Introduction

What is The New Yorker? I know it’s a great magazine and that it’s a tremendous source of pleasure in my life. But what exactly is it? This blog’s premise is that The New Yorker is a work of art, as worthy of comment and analysis as, say, Keats’s “Ode on a Grecian Urn.” Each week I review one or more aspects of the magazine’s latest issue. I suppose it’s possible to describe and analyze an entire issue, but I prefer to keep my reviews brief, and so I usually focus on just one or two pieces, to explore in each the signature style of its author. A piece by Matthew Trammell is not like a piece by James Wood, and neither is like a piece by Peter Schjeldahl. One could not mistake Finnegan for Frazier, or Lepore for Paumgarten, or Goodyear for Khatchadourian. Each has found a style, and it is that style that I respond to as I read, and want to understand and describe.

Tuesday, January 31, 2017

At the Archive: Robert Andrew Parker's "Erich von Stroheim"


Robert Andrew Parker, "Erich von Stroheim" (1999)

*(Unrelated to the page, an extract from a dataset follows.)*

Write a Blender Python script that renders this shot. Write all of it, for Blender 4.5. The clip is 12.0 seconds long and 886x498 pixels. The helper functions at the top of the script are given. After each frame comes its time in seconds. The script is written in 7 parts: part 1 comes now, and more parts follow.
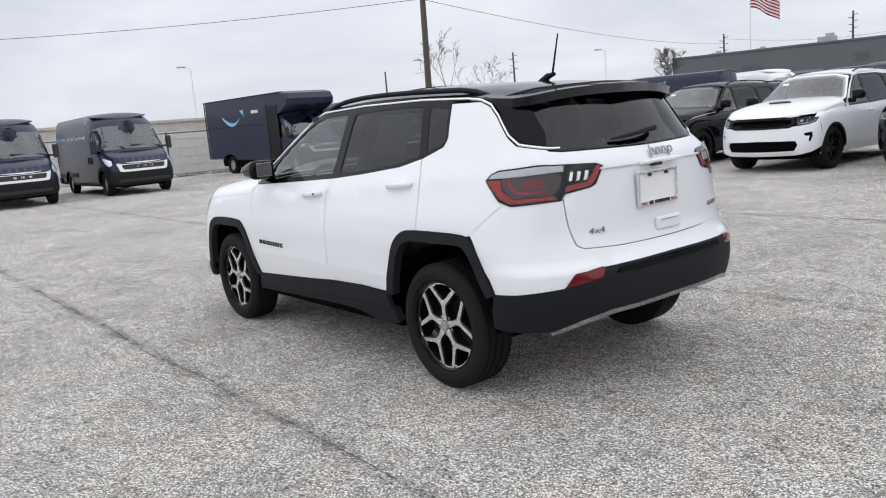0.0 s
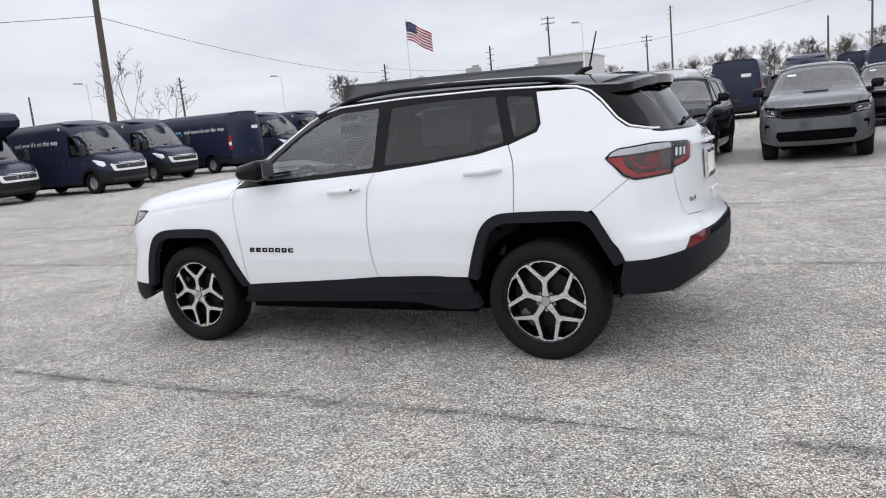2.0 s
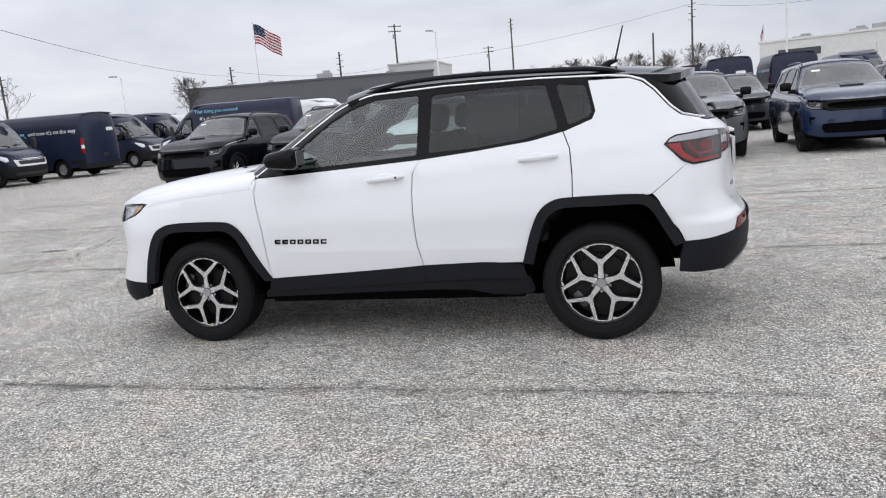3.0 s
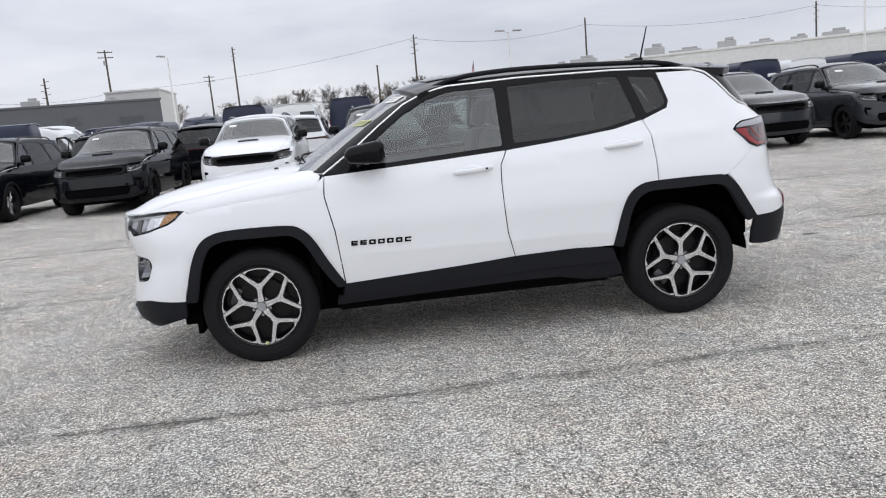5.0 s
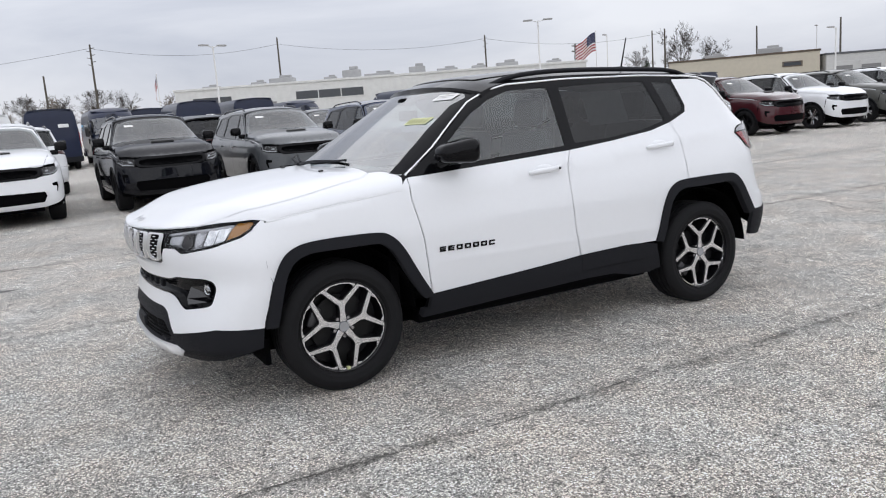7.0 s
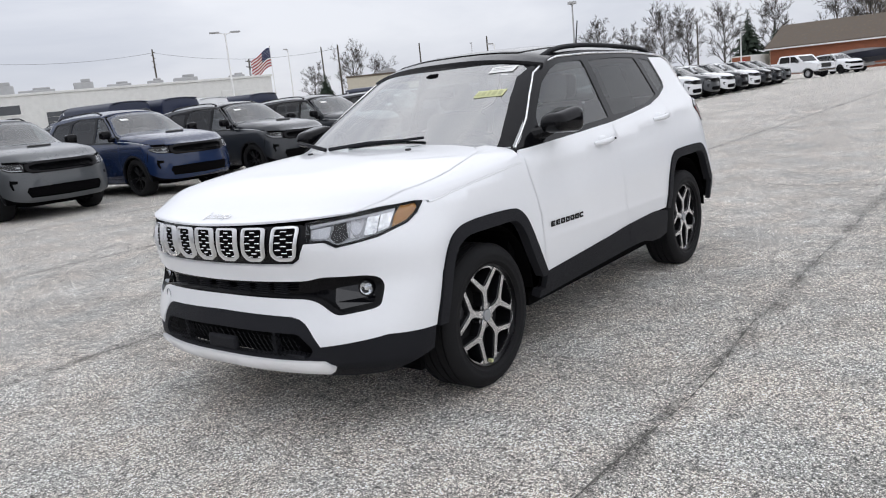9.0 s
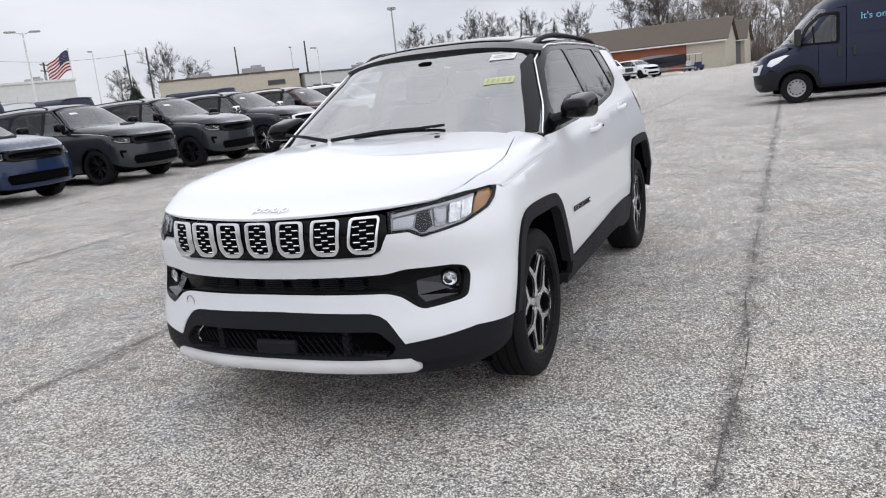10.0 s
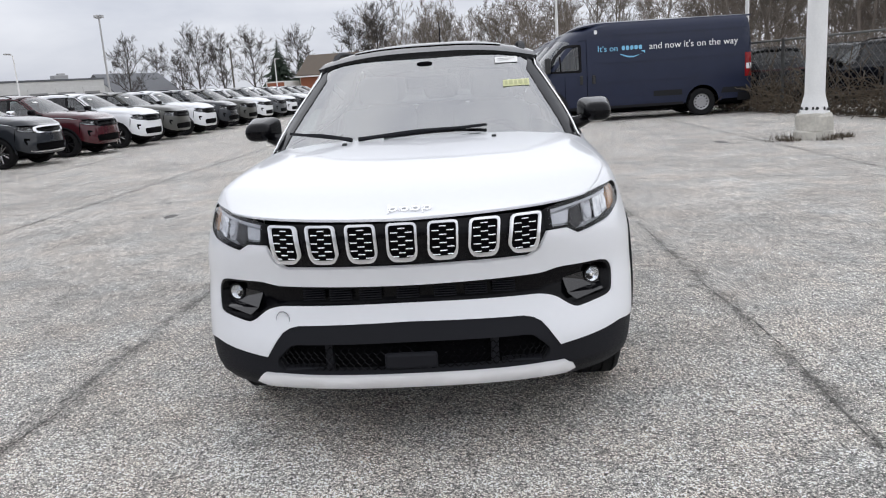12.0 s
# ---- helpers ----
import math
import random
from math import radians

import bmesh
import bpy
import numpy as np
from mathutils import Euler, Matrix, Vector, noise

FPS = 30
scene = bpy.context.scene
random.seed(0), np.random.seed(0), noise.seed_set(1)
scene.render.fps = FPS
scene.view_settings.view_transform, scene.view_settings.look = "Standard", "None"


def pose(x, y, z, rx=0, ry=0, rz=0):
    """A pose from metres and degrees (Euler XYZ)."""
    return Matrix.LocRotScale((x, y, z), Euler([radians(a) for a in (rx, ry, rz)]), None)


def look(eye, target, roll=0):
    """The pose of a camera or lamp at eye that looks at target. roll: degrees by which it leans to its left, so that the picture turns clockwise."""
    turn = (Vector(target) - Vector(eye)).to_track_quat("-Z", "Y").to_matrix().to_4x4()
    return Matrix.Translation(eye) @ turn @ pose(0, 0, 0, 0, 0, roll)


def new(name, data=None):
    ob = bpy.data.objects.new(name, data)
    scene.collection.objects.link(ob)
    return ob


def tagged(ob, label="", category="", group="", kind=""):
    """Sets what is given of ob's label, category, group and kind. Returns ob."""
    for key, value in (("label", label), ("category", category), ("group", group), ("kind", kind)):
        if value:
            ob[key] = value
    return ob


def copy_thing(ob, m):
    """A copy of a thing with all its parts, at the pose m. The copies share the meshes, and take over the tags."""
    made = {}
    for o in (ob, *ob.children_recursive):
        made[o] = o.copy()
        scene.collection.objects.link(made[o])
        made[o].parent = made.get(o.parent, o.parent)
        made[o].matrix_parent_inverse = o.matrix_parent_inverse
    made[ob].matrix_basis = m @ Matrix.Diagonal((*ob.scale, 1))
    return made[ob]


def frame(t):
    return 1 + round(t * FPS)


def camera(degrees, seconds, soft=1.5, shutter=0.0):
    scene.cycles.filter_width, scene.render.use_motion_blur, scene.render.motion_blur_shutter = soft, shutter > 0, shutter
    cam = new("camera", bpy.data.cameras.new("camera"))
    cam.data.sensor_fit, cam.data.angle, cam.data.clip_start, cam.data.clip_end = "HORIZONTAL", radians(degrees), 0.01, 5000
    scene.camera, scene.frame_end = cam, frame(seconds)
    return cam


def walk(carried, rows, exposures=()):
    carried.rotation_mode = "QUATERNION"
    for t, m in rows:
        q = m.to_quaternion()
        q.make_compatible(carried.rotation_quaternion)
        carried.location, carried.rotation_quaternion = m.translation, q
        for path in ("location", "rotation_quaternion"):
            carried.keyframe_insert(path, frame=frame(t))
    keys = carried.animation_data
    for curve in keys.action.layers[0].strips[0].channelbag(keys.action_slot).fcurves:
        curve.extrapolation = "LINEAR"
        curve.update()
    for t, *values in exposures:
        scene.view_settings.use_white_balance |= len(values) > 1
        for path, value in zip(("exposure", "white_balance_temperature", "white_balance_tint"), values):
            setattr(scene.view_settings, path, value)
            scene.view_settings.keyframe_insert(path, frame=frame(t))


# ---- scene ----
from mathutils.geometry import delaunay_2d_cdt

cam = camera(59.6, 12.0, soft=1.1)
PATH = [
    (0, (-4.536, 3.366, 1.444), (-2.988, 2.142, 1.118), -4.8),
    (0.5, (-4.162, 3.824, 1.43), (-2.763, 2.432, 1.109), -5.1),
    (1, (-3.769, 4.27, 1.43), (-2.529, 2.733, 1.113), -5.3),
    (1.5, (-3.309, 4.629, 1.432), (-2.239, 2.97, 1.11), -5.6),
    (2, (-2.777, 4.937, 1.436), (-1.881, 3.18, 1.102), -5.6),
    (2.5, (-2.243, 5.218, 1.439), (-1.53, 3.382, 1.093), -5.3),
    (3, (-1.621, 5.394, 1.428), (-1.097, 3.496, 1.076), -4.9),
    (5, (0.594, 5.513, 1.38), (0.423, 3.55, 1.043), -5.3),
    (5.5, (1.163, 5.411, 1.377), (0.801, 3.474, 1.031), -5.2),
    (6, (1.739, 5.181, 1.378), (1.166, 3.297, 1.028), -4.8),
    (6.5, (2.243, 4.888, 1.408), (1.484, 3.071, 1.055), -4.4),
    (7, (2.711, 4.623, 1.438), (1.78, 2.888, 1.085), -4.3),
    (9, (4.243, 2.917, 1.388), (2.697, 1.707, 1.005), -5.7),
    (9.5, (4.479, 2.426, 1.39), (2.805, 1.408, 0.988), -5.7),
    (10, (4.689, 1.947, 1.394), (2.912, 1.128, 0.979), -5.9),
    (10.5, (4.845, 1.527, 1.423), (2.992, 0.906, 0.996), -5.7),
    (11, (4.904, 1.051, 1.411), (2.997, 0.627, 0.983), -5.4),
    (11.5, (4.969, 0.647, 1.402), (3.031, 0.393, 0.977), -4.8),
    (12, (4.936, 0.32, 1.414), (2.985, 0.196, 0.991), -3.8),
]
walk(cam, [(t, look(eye, target, roll)) for t, eye, target, roll in PATH], [(0, 0.11), (2.5, 0.09), (5.5, 0.06), (7, 0.05), (9.5, 0.05), (12, 0.05)])

# ---- light ----
world = bpy.data.worlds.new("overcast_sky")
scene.world = world
world.use_nodes = True
W = world.node_tree
W.nodes.clear()


def world_node(kind, **kw):
    n = W.nodes.new(kind)
    for k, v in kw.items():
        n.inputs[k].default_value = v
    return n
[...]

This is the first post in a new series called “At the Archive,” in which I visit The New Yorker’s vast online archive in search of intriguing articles and images. If something catches my eye, I’ll dust it off, hold it up to the light, and say why it appeals to me. Today’s find is Robert Andrew Parker’s portrait of Erich von Stroheim (“Goings On About Town,” July 5, 1999). Parker is one of my favorite New Yorker illustrators. His work regularly appeared in the magazine back in the late nineties and early aughts. I relish this von Stroheim picture for its luminosity and saturated color. I’m not sure what movie it’s based on. From the stars on the collar, I’m guessing it’s Blind Husbands (1918) – von Stroheim’s first film as writer, director, and star.